|

Mystery Suspects: 3 Clues to Managing Suspects in Your Mystery to Keep Readers Going to The End

Five characters in a lineup from the film The Usual Suspects.

Suspects Are The Nuts and Bolts of Creating Your Mystery’s Puzzle

Mystery readers love a puzzle. And they want to solve that puzzle before your detective. But, as a novel writer, you don’t want that to happen. You want to keep your reader guessing until the end, when your sleuth, through their expert skills, reveals the true villain. That’s the role of your mystery suspects.

You have a murder to solve. You create a detective to solve the murder. You have a villain who committed the crime. These elements form the base of your mystery story. But your suspects set the shape of the puzzle.

You need three-dimensional characters with unique traits to baffle your reader and keep them guessing.

What Makes A Good Mystery Suspect?

For a good mystery, the prime job of your suspect is to keep your reader guessing. To make that work, you need to connect the reader to each suspect, make them memorable, and raise questions about their authenticity.

Each suspect needs to be distinct. From their name to their personality to their underlying motives, each character will stay in your reader’s mind if they are unique.

Creating suspects is much more than putting them in a lineup in your head—Suspect 1, Suspect 2, Suspect 3. Your reader will be confused if the suspects are similar. Aim to make each one as distinctive as possible.

When a suspect reappears after 50 pages, your reader needs to identify them right way. You don’t want them asking if Sally is the one with the Border Terrier who wins all the agility trials, or was she the one who covers her home with endless needlepoint samplers?

How to Differentiate Your Suspects

  • Give each suspect a unique name.
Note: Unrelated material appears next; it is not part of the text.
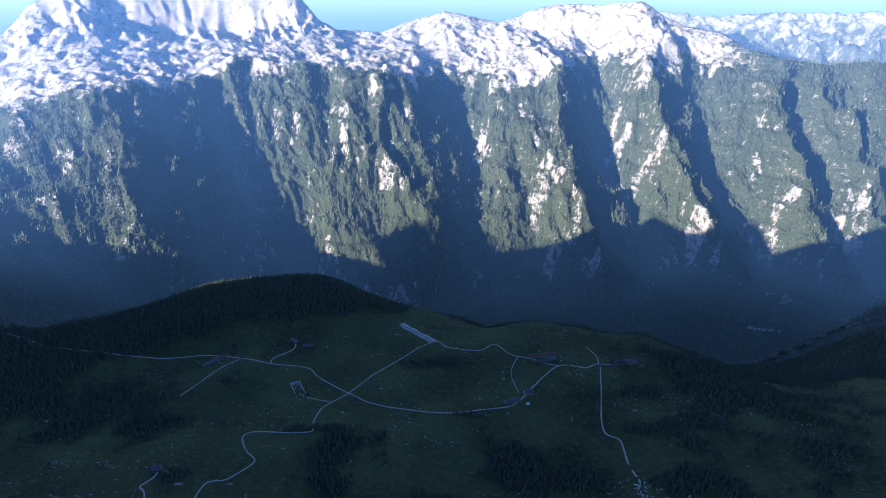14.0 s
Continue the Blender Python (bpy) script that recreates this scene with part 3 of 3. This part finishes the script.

Start each name with a separate letter of the alphabet. For example, Sally and Susie or Jim and John are too close. Instead, try diverse names like Sally and Genevieve or Jim and Arturo.
  • Give each suspect an instantly recognizable physical characteristic. A perpetual frown. Flame-red hair. A limp. A lisp. Something that helps your reader remember the character from their last appearance in your story.
  • Diversify suspect relationships to the victim. A friend, a business partner, a relationship rival, a relative, an opponent, a resentful neighbor.
  • Each suspect needs a unique reason for disliking or hating the victim.
  • Every suspect needs a secret to cover up. It may have nothing to do with the murder, but it’s an underlying motive for not being forthcoming with your detective.

The idea is to create a circle of relevant suspects who have unique traits, relationships to the victim, and reasons to lie. Remember, the suspect’s role is to keep the reader guessing.

How Many Suspects Should You Have?

While you want to keep the reader guessing, you don’t want to confuse them. Confused readers may stop reading. That’s why you need an ideal number of suspects—not too few, not too many.

Too few suspects will make it easier for your reader to eliminate possibilities. If you have less than three suspects, your reader won’t feel challenged.

When you create too many suspects, your reader may feel confused, but not challenged. They are reading your book because they want the challenge of guessing the villain.

Aim for four to eight suspects in your novel. You’ll have just enough suspects to perplex your reader and the sleuth.

Great Suspects Make the Reader Care

The mystery genre is all about giving your reader a guessing game. Your detective leads the reader through the story. Suspects put the puzzle in context. Each suspect has a role to play in guiding the detective toward the final solution.

Your reader knows one suspect is the villain.

In their interactions with the detective, the suspects give and conceal. They create context for your reader about how they fit into the story. Each suspect knows the victim differently. Each suspect interacts with your sleuth, exhibiting their personality traits, manner of speaking, and motivations to help or hinder your sleuth’s investigation.

When you build curiosity and connection to each suspect, you deepen the reader’s involvement in the story. If they like a suspect, their emotional response may be—No, no, don’t make it be her.

And if the reader dislikes a suspect, they will root for the detective to understand the suspect’s relationship to the victim.

Distinct and rich character development makes each suspect relatable to your reader. Plus, well-developed suspects help you raise questions and build tension through their interactions with the sleuth.

PRO TIP: If you are writing a psychological mystery like P.D. James, Elizabeth George, or Ann Cleeves, going deep into your characters gives your reader more to ponder.

Manage Your Mystery Suspects To Give Your Reader Satisfaction

When building your mystery, it’s important to paint a picture of the type of people you want to introduce. Give each suspect a full description, complete with unique identifiers. Those identifiers will fix the character in the reader’s mind.

You can do this in a variety of ways, such as using mystery suspects that readers will care about and understand. Those emotional connections bond the reader to the characters and the story.

Remember that the more details you provide, the greater the satisfaction for your reader.